-- JOB --
Your task is to transcribe all of the data below exactly, omitting the images.
BEGIN DATA LINES
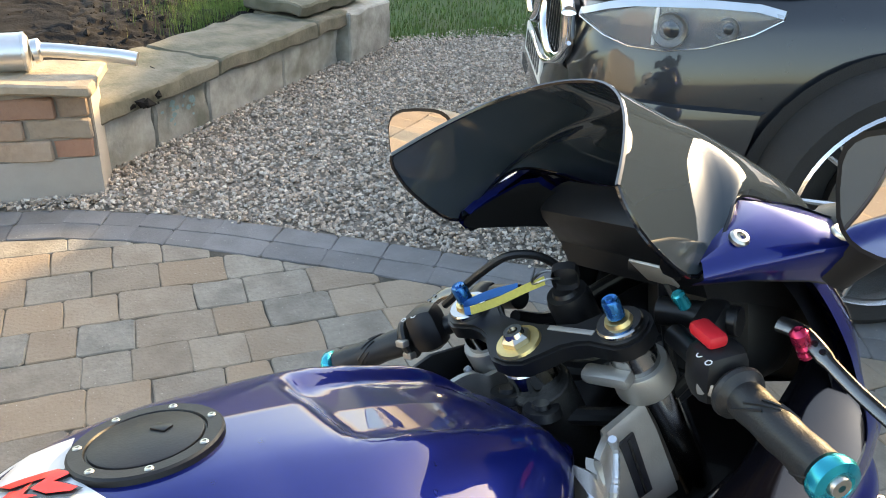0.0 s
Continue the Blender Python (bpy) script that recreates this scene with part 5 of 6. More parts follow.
for s in (-1, 1):
    leg = fpart("fork_leg", rod(st(.037, s * .091, .042), st(.037, s * .091, -.42), .0215, 28), M_TUBE, "grey fork tube")
    fpart("fork_slider", rod(st(.037, s * .091, -.27), st(.037, s * .091, -.61), .0265, 28), M_FORK, "dark satin metal fork slider", leg)
    fpart("axle_clamp", box(st(.037, s * .091, -.635), (.05, .048, .075), .014, pose(0, 0, 0, 0, -24, 0)), M_SATIN, "", leg)
    fpart("axle_bobbin", lathe([(0, .012), (.008, .012), (.009, .024), (.020, .026), (.024, .02), (.024, 0)], 24, along(st(.037, s * .128, -.646), st(.037, s * 1, -.646))), M_PLASTIC, "black axle slider", leg)
    fpart("fork_cap", lathe([(0, .008), (.0115, .008), (.013, .004), (.0205, .002), (.0212, -.002), (.0205, -.006)], 28, along(st(.037, s * .091, .038), st(.037, s * .091, .2))), M_BRASS, "brass coloured fork cap", leg)
    fpart("fork_adjuster", lathe([(0, .020), (.003, .020), (.0035, .018), (.007, .019), (.0082, .017), (.0082, 0)], 12, along(st(.037, s * .091, .048), st(.037, s * .091, .2))), M_BLUEAN, "blue anodised adjuster", leg)
    fpart("clip_on_clamp", lathe([(.0215, -.014), (.027, -.014), (.028, -.012), (.028, .012), (.027, .014), (.0215, .014)], 24, along(st(.037, s * .091, -.022), st(.037, s * .091, .2))), M_CAST, "bare aluminium clip-on clamp", leg)
    fpart("lower_clamp", box(st(.037, s * .091, -.20), (.07, .07, .05), .012, pose(0, 0, 0, 0, -24, 0)), M_ENGINE, "", leg)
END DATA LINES
-- FULL OUTPUT --
0.0 s
Continue the Blender Python (bpy) script that recreates this scene with part 5 of 6. More parts follow.
for s in (-1, 1):
    leg = fpart("fork_leg", rod(st(.037, s * .091, .042), st(.037, s * .091, -.42), .0215, 28), M_TUBE, "grey fork tube")
    fpart("fork_slider", rod(st(.037, s * .091, -.27), st(.037, s * .091, -.61), .0265, 28), M_FORK, "dark satin metal fork slider", leg)
    fpart("axle_clamp", box(st(.037, s * .091, -.635), (.05, .048, .075), .014, pose(0, 0, 0, 0, -24, 0)), M_SATIN, "", leg)
    fpart("axle_bobbin", lathe([(0, .012), (.008, .012), (.009, .024), (.020, .026), (.024, .02), (.024, 0)], 24, along(st(.037, s * .128, -.646), st(.037, s * 1, -.646))), M_PLASTIC, "black axle slider", leg)
    fpart("fork_cap", lathe([(0, .008), (.0115, .008), (.013, .004), (.0205, .002), (.0212, -.002), (.0205, -.006)], 28, along(st(.037, s * .091, .038), st(.037, s * .091, .2))), M_BRASS, "brass coloured fork cap", leg)
    fpart("fork_adjuster", lathe([(0, .020), (.003, .020), (.0035, .018), (.007, .019), (.0082, .017), (.0082, 0)], 12, along(st(.037, s * .091, .048), st(.037, s * .091, .2))), M_BLUEAN, "blue anodised adjuster", leg)
    fpart("clip_on_clamp", lathe([(.0215, -.014), (.027, -.014), (.028, -.012), (.028, .012), (.027, .014), (.0215, .014)], 24, along(st(.037, s * .091, -.022), st(.037, s * .091, .2))), M_CAST, "bare aluminium clip-on clamp", leg)
    fpart("lower_clamp", box(st(.037, s * .091, -.20), (.07, .07, .05), .012, pose(0, 0, 0, 0, -24, 0)), M_ENGINE, "", leg)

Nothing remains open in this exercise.